9 steps to building a killer business strategy you can execute flawlessly

In a world where CEOs are over caffeinated, stressed and time-starved, many have been romanced by easy-to-use strategic templates that yield a quick business strategy. However, downloading a template tends to promote short-sighted thinking and poorly-executed strategies. The result is often something closer to a short-term operational plan than a true strategy.

Developing a business strategy in 9 steps

It doesn’t have to be that way. Here are 10 steps you can take to build the best business strategies and execute them with precision:

1. Develop a true vision.

Vision is an abstract word that means different things to different people. Classically, a vision or vision statement is a snapshot into the future. It should include aspirations of what type of company you want to be, and, unlike a mission statement, articulates what success looks like in clear terms (customers, markets, volume, etc.).
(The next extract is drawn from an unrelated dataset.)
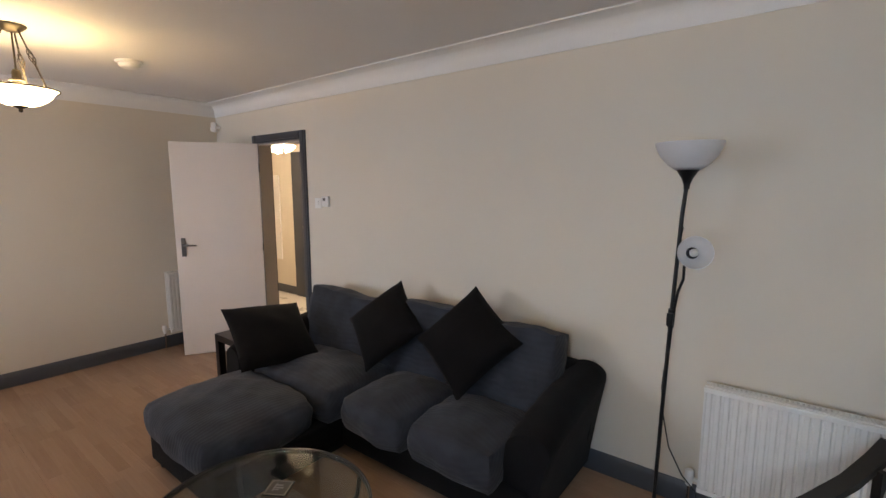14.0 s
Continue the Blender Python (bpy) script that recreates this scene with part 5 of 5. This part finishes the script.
# scatter cushions: (centre, lean, turn, roll in its own plane)
for i, (c, lean, turn, roll_, s_) in enumerate((((-0.585, 2.40, 0.715), -34, 95, 37, 0.474), ((-0.565, 1.765, 0.695), -36, 91, 42, 0.452), ((-0.183, 1.082, 0.595), -55, 176, 8, 0.53))):
    sc = thing("scatter_cushion", ("plain black scatter cushion propped on its corner on the sofa", "plain black scatter cushion propped on its corner on the sofa",
                                   "plain black scatter cushion leaning on the sofa arm")[i], "cushion",
               Matrix.Translation(c) @ pose(0, 0, 0, 0, 0, turn) @ pose(0, 0, 0, lean, 0, 0) @ pose(0, 0, 0, 0, roll_, 0), "black scatter cushions")
    bm = bmesh.new()
    pillow(bm, s_, 0.17, 20, i * 5.0)
    part("cover", bm, M_PILLOW, sc, smooth=70)

# small dark end table past the sofa arm
et = thing("end_table", "small dark brown square end table beside the sofa", "end table", pose(-0.33, 0.58, 0))
part("tabletop", boxes((-0.20, 0.20, -0.20, 0.115, 0.42, 0.47), bevel=0.003), M_BLACKWOOD, et)
for x, y in ((-0.175, -0.175), (0.175, -0.175), (-0.175, 0.09), (0.175, 0.09)):
    part("leg", boxes((x - 0.025, x + 0.025, y - 0.025, y + 0.025, 0, 0.4195), bevel=0.002), M_BLACKWOOD, et)

# round glass coffee table
TZ, TR, TXC, TYC = 0.335, 0.425, 0.62, 2.27
ct = thing("coffee_table", "round clear glass coffee table with a dark steel rim", "coffee table", pose(TXC, TYC, 0))
bm = bmesh.new()
lathe(bm, [(0, TZ - 0.008), (TR - 0.006, TZ - 0.008), (TR - 0.004, TZ - 0.004), (TR - 0.006, TZ), (0, TZ)], 72)
gt = part("glass_top", bm, M_GLASS, ct, "clear glass top", smooth=40)
bm = bmesh.new()
prof = [(TR - 0.008, TZ - 0.022), (TR + 0.004, TZ - 0.022), (TR + 0.005, TZ - 0.002), (TR + 0.003, TZ + 0.002), (TR - 0.002, TZ + 0.002), (TR - 0.002, TZ - 0.009), (TR - 0.008, TZ - 0.010), (TR - 0.008, TZ - 0.022)]
lathe(bm, prof[:-1], 72, cap=False)
part("rim", bm, M_RIM, ct, "dark gunmetal rim", smooth=40)
bm = bmesh.new()
tube(bm, [(0.30 * math.cos(2 * math.pi * i / 60), 0.30 * math.sin(2 * math.pi * i / 60), 0.095) for i in range(60)], 0.009, 8, True)
part("lower_ring", bm, M_RIM, ct, smooth=60)
for k in range(4):
    a = radians(73 + 90 * k)
    bm = bmesh.new()
    c_, s_ = math.cos(a), math.sin(a)
    tube(bm, [(r * c_, r * s_, z) for r, z in ((TR - 0.008, TZ - 0.020), (TR - 0.02, 0.24), (TR - 0.09, 0.14), (0.30, 0.095), (0.315, 0.05), (0.36, 0.008))], [0.011, 0.010, 0.009, 0.009, 0.009, 0.011], 10)
    part("leg", bm, M_RIM, ct, smooth=60)
for x, y, a in ((0.80, 2.38, 18), (0.50, 2.21, 32)):
    co = thing("coaster", "dark square coaster with a pale printed drawing on the glass", "coaster", pose(x, y, TZ + 0.0005, 0, 0, a), "coasters")
    part("surface", boxes((-0.05, 0.05, -0.05, 0.05, 0, 0.005), bevel=0.0015), M_CARD, co)
    bm = bmesh.new()
    for x0, x1, y0, y1 in ((-0.028, 0.022, -0.020, -0.015), (-0.020, -0.012, -0.015, 0.012), (-0.004, 0.004, -0.015, 0.020), (0.010, 0.016, -0.015, 0.006)):
        box(bm, x0, x1, y0, y1, 0.005, 0.0055)
    part("printed_drawing", bm, M_TRIM, co)
    frm = bmesh.new()
    for x0, x1, y0, y1 in ((-0.044, 0.044, -0.044, -0.041), (-0.044, 0.044, 0.041, 0.044), (-0.044, -0.041, -0.041, 0.041), (0.041, 0.044, -0.041, 0.041)):
        box(frm, x0, x1, y0, y1, 0.005, 0.0055)
    part("border", frm, M_STEEL, co)

# wall fittings
th = thing("thermostat", "white wall thermostat with a small grey display", "thermostat", pose(XW + 0.001, 0.745, 1.455, 0, 0, 90))
part("body", boxes((-0.042, 0.042, -0.026, 0, -0.042, 0.042), bevel=0.005), M_PLASTIC, th)
part("display", boxes((-0.024, 0.010, -0.0275, -0.0258, 0.006, 0.030)), M_STEEL, th, "grey display")
part("button", boxes((0.018, 0.030, -0.0285, -0.0258, -0.006, 0.006), bevel=0.001), M_PLASTIC, th)
ls = thing("light_switch", "flat white light switch beside the doorway", "light switch", pose(XW + 0.001, 0.635, 1.44, 0, 0, 90))
part("plate", boxes((-0.043, 0.043, -0.008, 0, -0.043, 0.043), bevel=0.002), M_PLASTIC, ls)
part("rocker", boxes((-0.010, 0.010, -0.0125, -0.008, -0.018, 0.018), bevel=0.001), M_PLASTIC, ls)
pr = thing("motion_sensor", "small cream motion sensor high in the corner", "sensor", pose(XW + 0.045, YS + 0.05, 2.18, 0, 0, 45))
bm = bmesh.new()
cushion(bm, 0.06, 0.05, 0.10, 0.35, 8)
part("housing", bm, M_PLASTIC, pr, smooth=60)
part("lens", boxes((-0.020, 0.020, -0.030, -0.022, -0.040, 0.0), bevel=0.002), M_WHITE, pr)
part("bracket", boxes((-0.012, 0.012, 0.020, 0.062, -0.012, 0.012)), M_PLASTIC, pr)

# dining table and chair in the bay
dt = thing("dining_table", "round dining table with a worn whitewashed top and honey edge", "dining table", pose(2.46, -0.02, 0))
bm = bmesh.new()
lathe(bm, [(0, 0.735), (0.715, 0.735), (0.722, 0.742), (0.716, 0.751), (0, 0.751)], 64)
part("tabletop", bm, M_TABLETOP, dt, smooth=40)
bm = bmesh.new()
lathe(bm, [(0.62, 0.690), (0.703, 0.692), (0.710, 0.7345), (0.62, 0.7345)], 64, cap=False)
part("apron", bm, M_ORANGEWOOD, dt, "honey stained edge", smooth=40)
bm = bmesh.new()
lathe(bm, [(0, 0.10), (0.07, 0.10), (0.085, 0.16), (0.06, 0.24), (0.045, 0.36), (0.075, 0.48), (0.08, 0.58), (0.12, 0.66), (0, 0.66)], 24)
part("pedestal", bm, M_ORANGEWOOD, dt, smooth=50)
for k in range(4):
    a = radians(45 + 90 * k)
    bm = bmesh.new()
    tube(bm, [(r * math.cos(a), r * math.sin(a), z) for r, z in ((0.05, 0.20), (0.16, 0.17), (0.28, 0.09), (0.36, 0.032))], [0.032, 0.032, 0.028, 0.030], 10)
    part("foot", bm, M_ORANGEWOOD, dt, smooth=60)
part("top_rail_brace", boxes((-0.45, 0.45, -0.02, 0.02, 0.640, 0.66)), M_ORANGEWOOD, dt)


def dining_chair(m):
    c = thing("dining_chair", "cream painted slat back dining chair with honey stained posts", "chair", m)
    # local: x across, y towards the back
    bm = bmesh.new()
    cushion(bm, 0.42, 0.40, 0.035, 0.12, 10, at=(0, 0.0, 0.448))
    part("seat", bm, M_ORANGEWOOD, c, "honey stained seat", smooth=50)
    for s_ in (-1, 1):
        bm = bmesh.new()
        tube(bm, [(s_ * 0.185, 0.19, 0.0), (s_ * 0.185, 0.19, 0.44), (s_ * 0.187, 0.205, 0.62), (s_ * 0.19, 0.25, 0.905)], [0.017, 0.019, 0.018, 0.015], 10)
        part("back_post", bm, M_ORANGEWOOD if s_ < 0 else M_PALEWOOD, c, smooth=60)
        bm = bmesh.new()
        tube(bm, [(s_ * 0.175, -0.16, 0.0), (s_ * 0.175, -0.16, 0.43)], [0.014, 0.020], 10)
        part("leg", bm, M_PALEWOOD, c, smooth=60)
        part("side_stretcher", boxes((s_ * 0.18 - 0.008, s_ * 0.18 + 0.008, -0.15, 0.18, 0.19, 0.215), bevel=0.003), M_PALEWOOD, c)
    bm = bmesh.new()
    rows = []
    for i in range(13):
        u = -1 + i / 6
        y = 0.250 + 0.022 * (1 - u * u)
        zt = 0.915 + 0.018 * (1 - u * u)
        rows.append([bm.verts.new((u * 0.195, y + dy, z)) for dy, z in ((-0.010, 0.835), (0.010, 0.833), (0.012, zt), (-0.008, zt + 0.002))])
    for a, b in zip(rows, rows[1:]):
        for k in range(4):
            bm.faces.new((a[k], a[(k + 1) % 4], b[(k + 1) % 4], b[k]))
    bm.faces.new(rows[0])
    bm.faces.new(rows[-1])
    part("top_rail", bm, M_PALEWOOD, c, smooth=40)
    part("lower_rail", boxes((-0.17, 0.17, 0.195, 0.213, 0.53, 0.565), bevel=0.003), M_PALEWOOD, c)
    for i in range(4):
        x = -0.108 + 0.072 * i
        bm = bmesh.new()
        tube(bm, [(x, 0.206, 0.55), (x * 1.03, 0.232, 0.70), (x * 1.06, 0.262, 0.845)], 0.0085, 8)
        part("spindle", bm, M_PALEWOOD, c, smooth=60)
    return c


dining_chair(pose(2.265, 0.585, 0, 0, 0, -10))

# hall beyond the doorway
hd = thing("door_2", "closed cream hall door in a dark grey surround", "door")
structure(hd, "closed cream hall door in a dark grey surround")
DY0, DY1 = -1.78, -0.92
part("panel", boxes((HALLX + 0.002, HALLX + 0.030, DY0 + 0.10, DY1, 0.006, 1.98), bevel=0.002), M_WHITE, hd)
for y0, y1, z0, z1 in ((DY0 - 0.13, DY0 + 0.099, 0, 2.06), (DY1 + 0.001, DY1 + 0.07, 0, 2.06), (DY0 + 0.099, DY1 + 0.001, 1.982, 2.06)):
    bm = bmesh.new()
    box(bm, HALLX + 0.001, HALLX + 0.040, y0, y1, z0, z1, 0.003)
    part("architrave", bm, M_TRIM, hd)
bm = bmesh.new()
rod(bm, (HALLX + 0.030, DY0 + 0.15, 1.02), (HALLX + 0.075, DY0 + 0.15, 1.02), 0.009, 0.022, 16)
part("door_knob", bm, M_CHROME, hd, smooth=50)
hl = thing("hall_pendant", "lit frosted glass hall lamp with petal shades", "lamp", pose(-1.66, -1.0, H))
bm = bmesh.new()
lathe(bm, [(0, -0.03), (0.05, -0.03), (0.06, -0.005), (0.06, -0.0005), (0, -0.0005)], 24)
part("canopy", bm, M_BRASS, hl, smooth=40)
bm = bmesh.new()
rod(bm, (0, 0, -0.03), (0, 0, -0.32), 0.006)
part("stem", bm, M_BRASS, hl)
for k in range(3):
    a = radians(120 * k + 15)
    bm = bmesh.new()
    prof = [(0.018, 0.0), (0.035, -0.02), (0.048, -0.055), (0.062, -0.10), (0.072, -0.115)]
    lathe(bm, prof + [(r - 0.003, z) for r, z in reversed(prof)], 20, cap=False)
    bmesh.ops.transform(bm, matrix=Matrix.Translation((0.055 * math.cos(a), 0.055 * math.sin(a), -0.31)) @ Euler((0, radians(-35), a), "XYZ").to_matrix().to_4x4(), verts=bm.verts)
    part("petal_shade", bm, M_HALLBULB, hl, "lit frosted glass petal", smooth=60)
# white panel put in for a bright strip of unknown nature on the hall wall
hw = thing("hall_bright_strip", "tall narrow white panel standing in for a bright strip in the hall", "board", pose(HALLX + 0.001, -2.37, 0))
part("surface", boxes((0, 0.022, -0.10, 0.10, 0.50, 1.75), bevel=0.004), M_WHITE, hw)

# ---- floor boards ----
floor = structure(part("floor", boxes((XW - 0.12, EX + T, YS - T, YN, -0.10, -0.0085)), surface("floor underlay", (0.05, 0.03, 0.02), 0.8)), "beech laminate floor laid in long boards")
PW, PL = 0.193, 1.285
protos = {}


def plank(w, length):
    key = (round(w, 3), round(length, 3))
    if key not in protos:
        bm = bmesh.new()
        box(bm, 0, w - 0.0006, 0, length - 0.0006, -0.008, 0)
        top = [e_ for e_ in bm.edges if all(v.co.z > -1e-6 for v in e_.verts)]
        bmesh.ops.bevel(bm, geom=top, offset=0.0007, segments=1, affect="EDGES")
        me = bpy.data.meshes.new("plank")
        bm.to_mesh(me)
        bm.free()
        me.materials.append(M_FLOOR)
        protos[key] = me
    return protos[key]


rng = random.Random(21)
x = XW
while x < EX + 0.1:
    w = min(PW, EX + T - x)
    y = YS - rng.random() * PL
    while y < YN:
        y0, y1 = max(y, YS), min(y + PL, YN)
        if y1 - y0 > 0.06:
            ob = new("plank", plank(w, y1 - y0))
            ob.location = (x, y0, 0)
            ob.parent = floor
        y += PL
    x += PW
# boards through the doorway
for i in range(4):
    w = (DOOR1 - DOOR0 - 0.06) / 4
    ob = new("plank", plank(w, 0.118))
    ob.location = (XW, DOOR0 + 0.03 + w * i, 0)
    ob.rotation_euler = (0, 0, radians(90))
    ob.parent = floor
2. Define competitive advantage.

At the essence of strategy is identifying how a company can deliver unique value to its customers. In many sectors of the economy, companies are stuck in a sea of sameness. A well-thought-out business strategy should consider how a company can create space from competition in its service offering, pricing model, delivery system and more.

3. Define your targets.

One of the most significant barriers to growth is poor targeting. Absent of very specific targets, companies suffer from unclear messaging and thus misalignment between sales and marketing. Defining niches and specialties allows companies to focus resources (of course, some companies are generalists by design).

Clear target markets give a company the ability to create an integrated sales and marketing approach, where marketing enables sales productivity. Sales and marketing plans are executed more effectively when targets are tight.

4. Focus on systematic growth.

As one of our Vintage member clients says, “A thriving company is a growing company.” It is only through growth that companies can afford to invest in things like technology, the best people and new equipment. The strategic plan should identify in which segments a company will grow and in what proportion, so that the product mix yields a specific net margin result.

Only after coming to such conclusions could a company know how much it can afford in terms of capes, overhead expenses and so on.

5. Make fact-based decisions.

Strategy is a garbage in, garbage out exercise. Executives often complain about a lack of good data, but we consistently find information that is useful in the formation of strategy.

We once worked with a Vintage member who was trying to quantify the value of various segments served. By accessing the public records of a nearby port, we were able to quantify actual shipments of merchandise by potential customers.

6. Think long term.

In the face of constant change, planning horizons are shorter than they used to be. However, only thinking quarter to quarter is a trap that may rob companies of their ability to see around the bend. Best-in-class companies create processes designed to treat strategy as an annual cycle rather than a one-time, static event.

7. But, be nimble.

Companies can think long term and still be nimble. For example, a critical component of strategy is an external forces analysis. Companies should be evaluating long-term external forces, and adapting based on new information (meeting regularly-perhaps quarterly) to pivot.

Jeff Bezos of Amazon holds a strategy meeting every Tuesday to keep it front and center with his management team.

8. Be inclusive.

To be nimble, companies are including different people in their strategy than in the past. At a time when companies are hiring more millennial employees, there is greater transparency. While I am never one to advocate that companies open their books (as that is a personal decision for the entrepreneur), there is certainly movement toward more inclusion and transparency.

Deciding who to include in strategy formation is a critical selection. We recommend business owners include people they can trust and that can think strategically.

9. Invest time in pre-work.

If you want your managers to take strategy seriously, make them conduct research and prepare relevant information in advance of your strategy meetings.